Many manufacturing plants use vision systems to monitor and control production processes. These systems most often are supplied with machines and robots purchased by the plant, although they are sometimes retrofitted onto existing manufacturing lines by OEMs or plant personnel.
Vision systems tend to encompass a wide range of applications, leading to many different types of systems in a typical plant. Even if all the vision systems in a plant are provided by the same vendor, there usually will be a wide range of model types and custom configurations. This wide range of systems is necessary to optimize performance, as it's rare for any two vision applications to be identical.
SEE ALSO: Bring Closure to Product Defects
Most vision systems are comprised of a camera on the front end, a controller in the middle, and a PC-based operator interface platform on the back end. Many vision system suppliers can provide PC-based software along with their vision systems to allow visualization, storage and analysis of data acquired from one or more cameras.
In some cases, the camera is combined with the controller to reduce the size and cost of the vision system. Separating the camera from the controller is a better choice in other applications, particularly those in which the camera is subject to in-service wear and tear.
In most applications, the vision system is designed to determine a specific condition. Examples are search (detection of presence of an item such as a label), edge pitch (the number of edges in a region), and edge position (detection of edges and their positions).
Most suppliers offer a very similar product, with differences in performance among vision systems determined by lensing, lighting and other application-specific factors. Some of the more important basic terms in a vision system application are field of view (complete area of inspection), region of interest (specific area of interest), inspection area (precisely where a particular feature is being detected or inspected), and resolution (defines the theoretical smallest detectable object per a given field of view and as a function of a certain resolution camera).

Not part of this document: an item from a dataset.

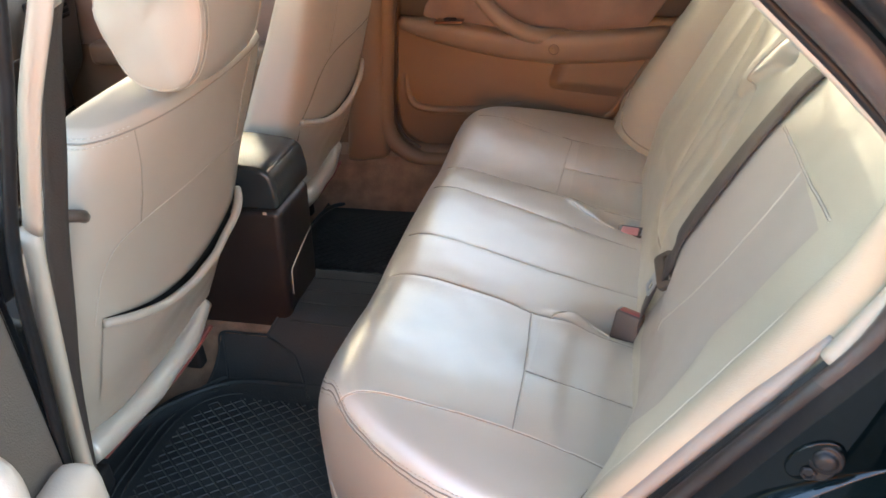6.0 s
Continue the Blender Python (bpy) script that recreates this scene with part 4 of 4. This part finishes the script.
# ---- floor mats ----
def floor_mat(name, x0, x1, y0, y1, z, label, cut=0.0):
    mat = thing(name, label, "floor mat", "rear floor mats")
    w, l = x1 - x0, y1 - y0
    rows = []

    def mat_x(u, v):
        # the front corner towards the tunnel is cut off
        return lerp(x0 + cut * max(0, (v - 0.6) / 0.4), x1, u)

    for i in range(31):
        row = []
        for j in range(31):
            u, v = i / 30, j / 30
            d = min(u, 1 - u, v, 1 - v)
            row.append((mat_x(u, v), lerp(y0, y1, v), z + 0.016 * max(0, 1 - d / 0.05) + 0.002 * noise.noise(Vector((u * 4, v * 4, y0)))))
        rows.append(row)
    base = part("sheet", grid(rows), MAT, mat)
    part("rim", tube([(mat_x(0.5 + 0.5 * math.copysign(abs(math.cos(a)) ** 0.35, math.cos(a)), 0.5 + 0.5 * math.copysign(abs(math.sin(a)) ** 0.35, math.sin(a))), lerp(y0, y1, 0.5 + 0.5 * math.copysign(abs(math.sin(a)) ** 0.35, math.sin(a))), z + 0.014) for a in [2 * math.pi * k / 48 for k in range(49)]], 0.006, 6, 150), MAT, mat)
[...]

"Resolution is often misunderstood as a value determined solely by the camera, when in fact it is a function of actual pixel count of the camera and the field of view," says Rob Fell, strategic account manager at Omron. "For example, resolution can be increased without investing in a higher pixel camera by decreasing the field of view. It's often possible to focus only on a key part of the object, enabling a small field of view, and a consequent high resolution."
Once the right camera/controller hardware is purchased and configured, the next step is to decide how to visualize, store and analyze the data. A low-cost solution is to use the PC-based software supplied by the vision system supplier. For a factory with very few vision systems with a limited interface to the main automation system, this could be a feasible alternative.
But for manufacturing facilities with many vision systems, and even for those with just a few vision systems that must be tightly integrated with the main automation system, a better choice is often a SCADA system. "Connecting all the vision systems to a single SCADA system provides consistency in interface, streamlined recipe control and centralization of information," notes Lourenco Teodoro, vice president of engineering at InduSoft.
The selected SCADA system must be able to interface with multiple vision system controller platforms via standard interfaces such as various versions of Ethernet, and also via more esoteric protocols specific to vision system hardware.
"The simplified user experience of one common SCADA platform makes it easier to store and analyze vision system data, and to use this data to perform custom adjustments that can improve visualization of operations. These adjustments can include zoom in and de-cluttering of the image to optimize data presentation, actions made easier with advanced features such as multi-touch technology," Teodoro adds.